There is a criticism of religion in there somewhere, but like a lot of her lyrics, it is frustratingly cliched and vague.

Songs that should be moving end up falling apart under the tortured prose and overworked metaphors. The aforementioned “Black Synagogue” is about Haze’s disillusionment with religion after growing up in a cultish Christian sect. It comes off more like a temper tantrum than spiritual questioning. “Black Dahlia” is a message to her mother, who raised Haze in the sect. It should be a heart wrenching tear jerkier, but instead it feels like high school poetry. Natalia Kills does some spoken word in the song, telling her mother that she would rather have not been born if it would have made her mother’s life better. However, she does it in a British valley girl accent that kills the gravitas of the moment (It doesn’t help that Haze inadvertently titles the song after the name given to Elizabeth Short, the aspiring actress who was found mutilated and dismembered in an empty lot in Hollywood in 1947).

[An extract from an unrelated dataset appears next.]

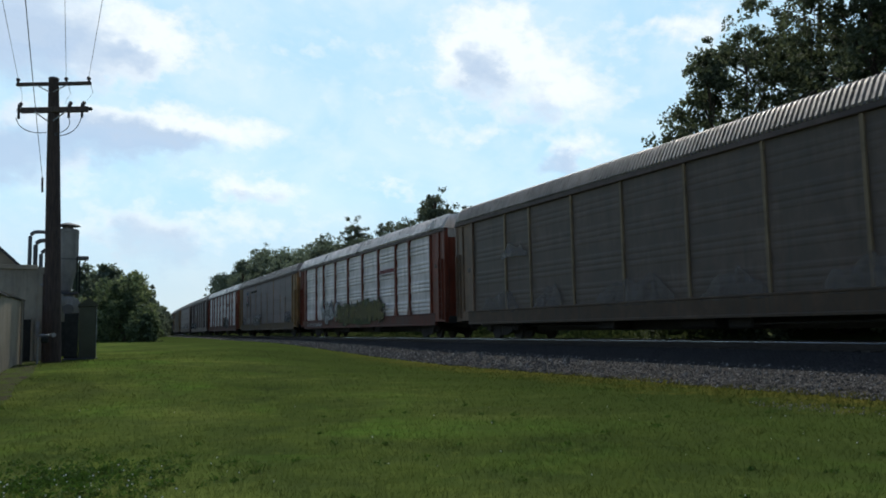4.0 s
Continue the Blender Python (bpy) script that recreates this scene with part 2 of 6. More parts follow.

It’s the endless string of cliches and empty platitudes that killed “Dirty Gold” for me. The love song “Planes Fly” (which could be about a woman) has any romances stamped out of it with clumsy, trite lyrics:

“I’m up in the air, still running from everything below
Yo, I’m not sure what this is but I’ve got jet fuel in my soul
Propellors tucked in my ribs
We’ll fly
When the tunnel’s got no light
And the light exposes this dull life
It’s alright
When the good feels bad but the bad feels better”

I realize I’m being much harder on Haze than I usually am on male rappers, especially since she can actually rap and is rapping about suicide, self-doubt, love, and other topics not usually heard in the Hot 100. Maybe I am inadvertently playing into the double standard that often goes hand in hand with diversity, in which members of minority groups are held to much higher standards than the majority. There’s also the fact that it is harder to rap about real issues than it is to rap about nothing. I’ll put up with Ty Dolla $ign rapping about his two bitches in the club, but when a rapper tries to put down some real talk, I expect them to step their game up. I’m also not Haze’s target demographic. No doubt her songs would hit much harder if I were a young woman and not a middle-aged man who happens to hate pop music. There have been a number of positive reviews written online about “Dirty Gold,” so the record is definitely connecting with some people. It is certainly the type of album that wants to be cathartic to listeners.

I can live with the fact that Haze is going for a pop sound that I’m not a fan of. I can deal with the cheesy power ballads and the EDM beats. What really disappoints me with “Dirty Gold” is how shallow it is. You take a woman who can rap, sing, and could offer some much-needed counter programming to what mainstream hip-hop usually delivers. Instead, she’s going for Nicki Minaj meets Eminem meets Rihanna on the Tyra show. It feels like a major missed opportunity. Hip-hop deserves to have more albums by female rappers, and we deserve better albums than “Dirty Gold.”